La renaissance animée
2014 marque une nouvelle tentative de séduction pour Astérix auprès d’un large public avec le film Astérix et le Domaine des Dieux. À l’inverse des précédents films d’animations basés sur ce personnage, il est en image 3D. De plus, l'un de ses co-réalisateur est un artiste reconnu pour avoir un univers très tranché : Alexandre Astier. Le choix de l’animation 3D pour ce film n'est pas lié au hasard. En effet, l’évolution technique a enfin permis d’obtenir un rendu suffisamment crédible et proche en terme de volumes par rapport à la bande dessinée, selon Uderzo en tout cas (Disney, Pixar et Dreamworks sont déjà passés par là depuis 10 ans).
Ce film d'animation est un succès avec près de 3 000 000 d’entrées, ce qui est bien mieux que les précédents opus, et même proche du résultat du dernier film live Astérix. Se positionnant clairement comme un divertissement familial, cet Astérix a tenté de faire venir le jeune public amateur de films d’animation tout en s'assurant une base importante de parents amateurs de la BD. Un objectif rempli puisque le film a fait presque aussi bien que Dragons 2, et a dépassé de très loin le score de Lego The Movie en France, les deux cartons de l'année.
Peut-être que ce modèle, plus ancré dans la réalité de ce qui touche la jeunesse aujourd’hui, est destiné à perdurer et sera le levier permettant de faire vivre encore longtemps ces personnages. Toutefois, une chose est importante à analyser : Astérix et le Domaine des Dieux est-il un vrai film Astérix ? Une question pertinente quand on voit ce qui a été fait par Alexandre Astier : références historiques et politiques (notre cher Grand Charles), références à la pop culture actuelle (vous avez dit Gandalf et Hulk ?), blagues d’humoristes (Kaamelot et Elie Semoun, vous êtes là ?)… Autant d’éléments n’étant pas spécialement originaires de l'univers d’Astérix insufflé par l'esprit Goscinny. Une modernité appréciable, mais placé sous la cape de Monsieur Astier. Bien sûr, les indispensables Gaulois sont là : le village, les bagarres, le barde, Idéfix… Mais tout cela à un goût différent de ce à quoi nous ont habitué les albums.
Le film est une réussite, mais peut-être s’éloigne-t-il trop des fondamentaux de la série. Pire, il ne s’adresse pas spécialement à un nouveau public, ces fameux jeunes de l’an 2000 (le coeur du public du magazine Pilote).

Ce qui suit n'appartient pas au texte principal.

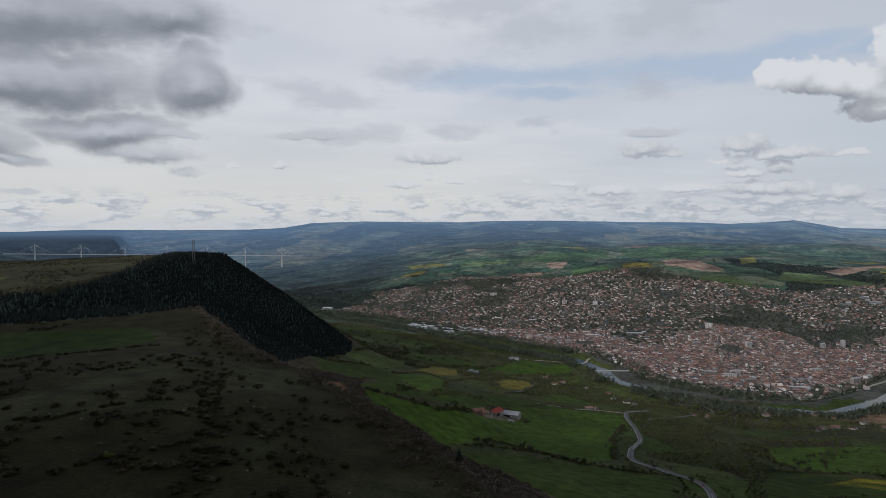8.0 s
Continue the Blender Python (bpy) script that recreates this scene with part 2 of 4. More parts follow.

Et oui, aujourd’hui, le public à séduire est celui né entre 2000 et 2006, mais se sentent-ils réellement concernés par des références issues d'une série-télé médiévale des années 2000, par une saga cinématographique heroic fantasy des années 2000, par une célèbre citation du premier président de la cinquième république ? Pas sûr…Car oui aujourd’hui il faut être conscient qu’un petit moustachu franco français, ayant comme seul pouvoir une potion magique, n’est pas forcément la chose qui fait le plus rêver les enfants.
Les icones d’aujourd’hui sont souvent mondialisées et ont su s’adapter en se modernisant, alors qu’elles sont parfois aussi vieilles qu’Astérix. Pourquoi Spider-Man et Naruto sont-ils si populaires chez les jeunes ? Comment un personnage crée dans les années 60 et un héros japonisant ont-ils pu percer leur esprit ? Une modernité, une remise à zéro constante, une narration bien plus active et visuelle, une ouverture sur la culture mondiale peut être plus importante qu’un simple gaulois. Des questions que les futurs auteurs d’Astérix et Obélix devront traiter s’ils ne veulent pas que ces personnages restent des monuments figés de notre culture.